Little Turtle (1751–1812), the most famous Miami warrior chief, made an historic speech in 1795, when he delineated the relation of Miami to rivers during Treaty of Greenville negotiations. It is also remarkable that not one Native American nation attending the Treaty of Greenville negotiations registered a protest to Little Turtle's sweeping claims.

As late as the 1800s, Tacumwah, the sister of Pacanne (chief of the Fort Kekionga Miami) and possibly a woman chief in her own right, exemplified the regulation of river trade by Miami in that she and her son, Jean Baptiste Richardville, “controlled the portage to the Wabash and enjoyed its revenues,” according to Stewart Rafert's 1996 book, The Miami Indians: A Persistent People1654–1994. Tacumwah “transported goods over the portage employing a number of Indians and their horses for that purpose and making a large profit” in the process.

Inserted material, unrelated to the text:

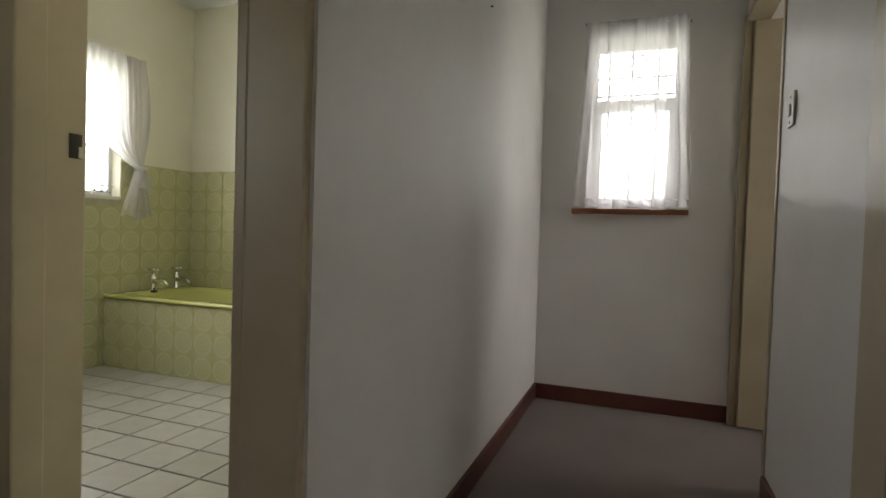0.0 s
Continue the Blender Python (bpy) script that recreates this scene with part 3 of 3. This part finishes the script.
def drape(left, right, top, bottom, folds, amp, seed, hem, x0, x1):
    rnd = random.Random(seed)
    ph = [rnd.uniform(0, 6.28) for _ in range(8)]

    def place(u, v):
        foot = bottom + hem * (.5 + .5 * math.sin(u * folds * 12.56 + ph[3])) * (.4 + .6 * math.sin(u * 5 + ph[5]) ** 2)
        z = top + (foot - top) * v + (.003 * math.sin(u * folds * 11 + ph[2]) if v < .01 else 0)
        a, b = lerp(left, z), lerp(right, z)
        s = math.sin(u * folds * 6.28 + ph[1] + .35 * math.sin(v * 2.2 + ph[4]))
        deep = math.copysign(abs(s) ** .75, s)
        grow = min(1, .25 + v * 2.5)
        d = amp * grow * min(1, .35 + 6 * (1 - u)) * (deep + .24 * math.sin(u * folds * 2.7 * 6.28 + ph[2] + .9 * v) + .4 * math.sin(u * folds * .41 * 6.28 + ph[6] + v))
        d += .003 * math.sin(u * folds * 6.3 * 6.28 + ph[7]) * max(0, 1 - 5 * v)
        return (x0 + (x1 - x0) * u * u - d, a + (b - a) * u + .006 * math.sin(u * folds * 6.28 + ph[0]) * v, z)
    return place


def red_curtain(left, right, seed, loc, x0, x1):
    c = thing("curtain", loc, "full-length pleated dark red curtain drawn to the side", "curtain", "red curtains")
    o = part("cloth", sheet(drape(left, right, 2.114, .030, 4.4, .026, seed, .042, x0, x1), 220, 60), RED, c, smooth=True)
    s = o.modifiers.new("thick", 'SOLIDIFY')
    s.thickness = .004
    return c


red_curtain([(2.12, 1.088), (0, 1.06)], [(2.12, .322), (1.5, .318), (.7, .280), (.05, .224), (0, .220)], 3, (3.80, .68, .03), 3.808, 3.812)
red_curtain([(2.12, -1.078), (1.0, -1.025), (0, -0.972)], [(2.12, -1.732), (1.9, -1.74), (1.0, -1.73), (0, -1.722)], 8, (3.80, -1.45, .03), 3.810, 3.77)

NETL, NETR = .38, -1.30
net = thing("net_curtain", (3.86, -.4, .01), "full-length white net curtain in soft folds before the tall window", "curtain", "net curtains")


def net_place(u, v):
    """Folds that double back on themselves, wider towards the floor."""
    z = 1.985 + (.010 - 1.985) * v
    w = 15 * math.tau * u + 1.6 * math.sin(u * 11 + .5) + .9 * math.sin(u * 29)
    big = 1.05 + .3 * math.sin(u * 19 + 1)
    edge = min(1, u * 8, (1 - u) * 8)
    k = min(1, u / .24)
    big *= .3 + .7 * k * k * (3 - 2 * k)
    y = NETL + (NETR - NETL) * u + edge * big * (.044 + .008 * v) * math.sin(w + .6 * math.sin(2.2 * v + u * 20) + .5 * v * math.sin(u * 47)) + .012 * v * math.sin(u * 23 + .4)
    d = edge * big * (.020 + .010 * v) * math.cos(w + .6) + .004 * math.sin(u * 210 + v) * (1 - v) + .006 * v * math.sin(u * 31 + 2)
    return (3.868 - d - .015 * edge * max(0, v - .9) / .1 * (1 + math.sin(u * 40)) * .5, y, z)


part("voile", sheet(net_place, 600, 40), NET, net, smooth=True)
part("heading", sheet(lambda u, v: (3.850 - .008 * math.sin(u * 160 + 2 * math.sin(u * 21)) - .004 * math.sin(u * 391), NETL + (NETR - NETL) * u, 2.088 + .006 * math.sin(u * 140) * (1 - v) - .035 * (1 - u) ** 3 - .14 * v), 420, 6), NET_HEAD, net,
     "gathered cream heading", True)


def on_net(u, z):
    p = net_place(u, (1.985 - z) / 1.973)
    return (p[0] - .004, p[1], z)


bm = bmesh.new()
for a, b, z in ((.15, .30, .205), (.33, .46, .20), (.48, .64, .19), (.66, .82, .215), (.84, .95, .20)):
    pts = [on_net(a + (b - a) * k / 28, z + .028 * math.sin(k / 28 * 3.1) + .006 * math.sin(k * .9)) for k in range(29)]
    add_tube(bm, pts, .0013, 5)
    for q in (0, 1):
        um = a + (b - a) * (.86 + .09 * q)
        add_tube(bm, [on_net(um + .009 * math.sin(k * math.tau / 12), z - .012 + .022 * math.cos(k * math.tau / 12) - .02 * q) for k in range(13)], .0012, 5)
part("embroidery", bm, THREAD, net, "grey embroidered hem line")

# ---- garden and street ----
structure("ground", boxes((-600, 600, -600, 600, -.9, -.36)), GRASS, "mown lawn and verge reaching into the distance", "ground")
structure("road", boxes((15.5, 22, -200, 200, -.36, -.33)), ASPHALT, "pale worn asphalt street", "road")
structure("driveway", boxes((5.2, 15.2, -60, 30, -.36, -.345)), PAVING, "pale paved forecourt", "paving")


def tree(x, y, h, spread, seed):
    rnd = random.Random(seed)
    t = thing("tree", (x, y, -.37), "tall green garden tree, leaves paled for haze", "tree", "street trees")
    bm = bmesh.new()
    add_tube(bm, [(x, y, -.4), (x + .1, y, h * .25), (x, y + .1, h * .55), (x, y, h * .85)], [h * .03, h * .022, h * .014, h * .005], 8)
    for k in range(9):
        a, z0 = rnd.uniform(0, 6.28), h * rnd.uniform(.2, .7)
        l = spread * rnd.uniform(.5, .8)
        add_tube(bm, [(x, y, z0), (x + l * .5 * math.cos(a), y + l * .5 * math.sin(a), z0 + h * .08), (x + l * math.cos(a), y + l * math.sin(a), z0 + h * .18)], [h * .01, h * .007, h * .002], 5)
    part("trunk", bm, BARK, t)
    verts, faces = [], []
    for k in range(2600):
        a, f = rnd.uniform(0, 6.28), rnd.random()
        z = h * (.16 + .84 * f)
        lump = .75 + .35 * math.sin(a * 3 + seed + f * 9) + .2 * math.sin(f * 23 + seed)
        r = spread * (1 - f) ** .6 * lump * math.sqrt(rnd.random()) + .15
        c = Vector((x + r * math.cos(a), y + r * math.sin(a), z))
        u = Vector((rnd.gauss(0, 1), rnd.gauss(0, 1), rnd.gauss(0, 1))).normalized()
        w = u.cross(Vector((rnd.gauss(0, 1), rnd.gauss(0, 1), rnd.gauss(0, 1)))).normalized()
        s = h * rnd.uniform(.02, .04)
        i = len(verts)
        verts += [c - u * s, c + w * s * .5, c + u * s, c - w * s * .5]
        faces.append((i, i + 1, i + 2, i + 3))
    me = bpy.data.meshes.new("crown")
    me.from_pydata([tuple(v) for v in verts], [], faces)
    me.materials.append(HAZED_LEAF)
    o = new("crown", me)
    o.parent, o.matrix_parent_inverse = t, Matrix.Translation(-t.location)
    return t


for x, y, h, sp, sd in ((36, -7, 6.5, 3.2, 1), (38, -15, 7.5, 3.6, 2), (35, -21, 10.5, 3.8, 3), (40, -28, 12, 4.5, 4), (36, -35, 11, 4.2, 5), (42, -44, 13, 5, 6), (38, -54, 12, 5, 7), (44, 4, 7, 3.5, 8), (42, 16, 8, 4, 9), (60, -72, 15, 6, 10)):
    tree(x, y, h, sp, sd)

hedge = thing("hedge", (26, -10, -.37), "clipped green street hedge, leaves paled for haze", "hedge")
verts, faces, rnd = [], [], random.Random(12)
for k in range(5000):
    c = Vector((26 + rnd.uniform(-.5, .5), rnd.uniform(-45, 25), -.36 + 1.35 * rnd.random() ** .7))
    u = Vector((rnd.gauss(0, 1), rnd.gauss(0, 1), rnd.gauss(0, 1))).normalized() * .16
    w = u.cross(Vector((rnd.gauss(0, 1), rnd.gauss(0, 1), 1))).normalized() * .09
    i = len(verts)
    verts += [c - u, c + w, c + u, c - w]
    faces.append((i, i + 1, i + 2, i + 3))
me = bpy.data.meshes.new("foliage")
me.from_pydata([tuple(v) for v in verts], [], faces)
me.materials.append(HAZED_LEAF)
o = new("foliage", me)
o.parent, o.matrix_parent_inverse = hedge, Matrix.Translation(-hedge.location)

house = thing("house", (31, -12, -.37), "single-storey painted brick house across the street", "house")
part("wall", boxes((29, 36, -20, -9.5, -.4, 2.3)), BRICKS, house)
bm = bmesh.new()
v = [bm.verts.new(p) for p in ((28.5, -20.6, 2.3), (36.5, -20.6, 2.3), (36.5, -8.9, 2.3), (28.5, -8.9, 2.3), (32.5, -17.5, 4.2), (32.5, -12, 4.2))]
for f in ((0, 1, 4), (1, 2, 5, 4), (2, 3, 5), (3, 0, 4, 5), (3, 2, 1, 0)):
    bm.faces.new([v[i] for i in f])
part("roof", bm, ROOF, house)
for y in (-18.3, -15.2, -12.0):
    wn = part("window", boxes((28.95, 29.0, y - .7, y + .7, .6, 1.8)), DARK_GLASS, house)
    part("window_frame", boxes((28.92, 28.97, y - .78, y - .7, .55, 1.85), (28.92, 28.97, y + .7, y + .78, .55, 1.85), (28.92, 28.97, y - .7, y + .7, 1.8, 1.85), (28.92, 28.97, y - .7, y + .7, .55, .6)), FRAME_WHITE, wn)


def parked_car(x, y, z):
    c = thing("car", (x, y, z), "white parked hatchback at the kerb across the street", "car")
    side = [(-2.0, .25), (-2.05, .6), (-1.95, .85), (-1.2, .95), (-.55, 1.4), (.7, 1.42), (1.45, .98), (1.95, .9), (2.05, .6), (2.0, .25)]
    bm = bmesh.new()
    rows = []
    for k, (dx, sc) in enumerate(((-.82, .96), (-.78, 1.0), (.78, 1.0), (.82, .96))):
        rows.append([bm.verts.new((x + dx * (.82 if h > 1.2 else 1), y + a * sc, z + h)) for a, h in side])
    for a, b in zip(rows, rows[1:]):
        for k in range(len(side)):
            j = (k + 1) % len(side)
            bm.faces.new((a[k], a[j], b[j], b[k]))
    bm.faces.new(rows[0][::-1])
    bm.faces.new(rows[-1])
    part("body", bm, CAR, c)
    for s in (-1, 1):
        bm = bmesh.new()
        q = [bm.verts.new((x + s * .835, y + a, z + h)) for a, h in ((-1.0, .98), (-.5, 1.32), (.6, 1.33), (1.2, 1.0))]
        q2 = [bm.verts.new((x + s * .60, v.co.y, v.co.z)) for v in q]
        bm.faces.new(q)
        bm.faces.new(q2[::-1])
        for k in range(4):
            bm.faces.new((q[k], q2[k], q2[(k + 1) % 4], q[(k + 1) % 4]))
        part("side_window", bm, DARK_GLASS, c)
        for a in (-1.3, 1.3):
            wl = part("wheel", lathe([(.2, -.09), (.31, -.09), (.32, 0), (.31, .09), (.2, .09)], (x + s * .75, y + a, z + .32), (1, 0, 0), 20), RUBBER, c)
            part("rim", lathe([(.19, -.1), (.2, .1)], (x + s * .75, y + a, z + .32), (1, 0, 0), 16), CHROME, wl)
    for s in (-1, 1):
        part("headlight", boxes((x + s * .6 - .15, x + s * .6 + .15, y + 1.96, y + 2.03, z + .6, z + .75), bevel=.02), SWITCH, c)


parked_car(16.6, -4.6, -.33)

# ---- tiles, last ----


def tile_mesh(name, size, thick, material, bevel):
    bm = boxes((-size / 2, size / 2, -size / 2, size / 2, -thick, 0))
    top = [e for e in bm.edges if all(v.co.z > -1e-6 for v in e.verts)]
    bmesh.ops.bevel(bm, geom=top, offset=bevel, segments=1, affect='EDGES')
    return to_mesh(name, bm, material)


def lay(me, parent, m):
    o = new("tile", me)
    o.parent = parent
    if parent.type == 'EMPTY':
        o.matrix_parent_inverse = Matrix.Translation(-parent.location)
    o.matrix_basis = m
    return o


bfloor = bpy.data.objects["bathroom_floor"]
ft = tile_mesh("floor_tile", .1905, .012, FLOOR_TILE, .0015)
rnd = random.Random(5)
for i in range(14):
    for j in range(8):
        x, y = -3.232 + .1975 * i, 1.052 + .2005 * j
        if y < BY + .05 and x < -.85:
            lay(ft, bfloor, pose(x, y, .0005 * rnd.random(), rnd.uniform(-.15, .15), rnd.uniform(-.15, .15)))
wt = tile_mesh("wall_tile", .1485, .006, TILE, .0012)
wwin, wback = bpy.data.objects["wall_bathroom_window"], bpy.data.objects["wall_bathroom_back"]
ROWS = 9
structure("trim_dado_window", boxes((BX, BX + .003, 1.0, BW0, 0, 1.335), (BX, BX + .003, BW1, BACK, 0, 1.335), (BX, BX + .003, BW0, BW1, 0, BZ0 - .02)), WALL_GROUT, "pale grout bed of the tiled dado", "tile bed")
structure("trim_dado_back", boxes((BX + .003, -.80, BACK - .003, BACK, 0, 1.335)), WALL_GROUT, "pale grout bed of the tiled dado", "tile bed")
for k in range(ROWS):
    z = 1.335 - .075 - .1495 * k
    for i in range(10):
        y = 3.187 - .1495 * i
        if y < BW1 and z > BZ0 - .09:
            continue
        lay(wt, wwin, pose(BX + .008, y, z, 90, 0, 90) @ pose(0, 0, 0, 0, 0, rnd.uniform(-.3, .3)))
    for i in range(9):
        lay(wt, wback, pose(BX + .083 + .1495 * i, BACK - .008, z, 90, 0, 0))
for k in range(3):
    for i in range(11):
        o = lay(wt, panel, pose(BX + .083 + .1495 * i, BY + .005, .366 - .1455 * k, 90, 0, 0))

The French documented Miami occupation of the current states of Illinois,Indiana, Michigan, Ohio, and Wisconsin. However, one must be cautious in using the English legal term occupation, with its attendant implication of property ownership, when speaking of Native American land use given that Native Americans did not recognize property ownership. This European (and especially British) concept developed most fully during the Industrial Revolution, when landowners succeeded in expropriating the peasantry's “right of the commons” (ownerless land to be used by all) for the gathering of wood, herbs, and berries as well as for the grazing and watering of cattle and the like.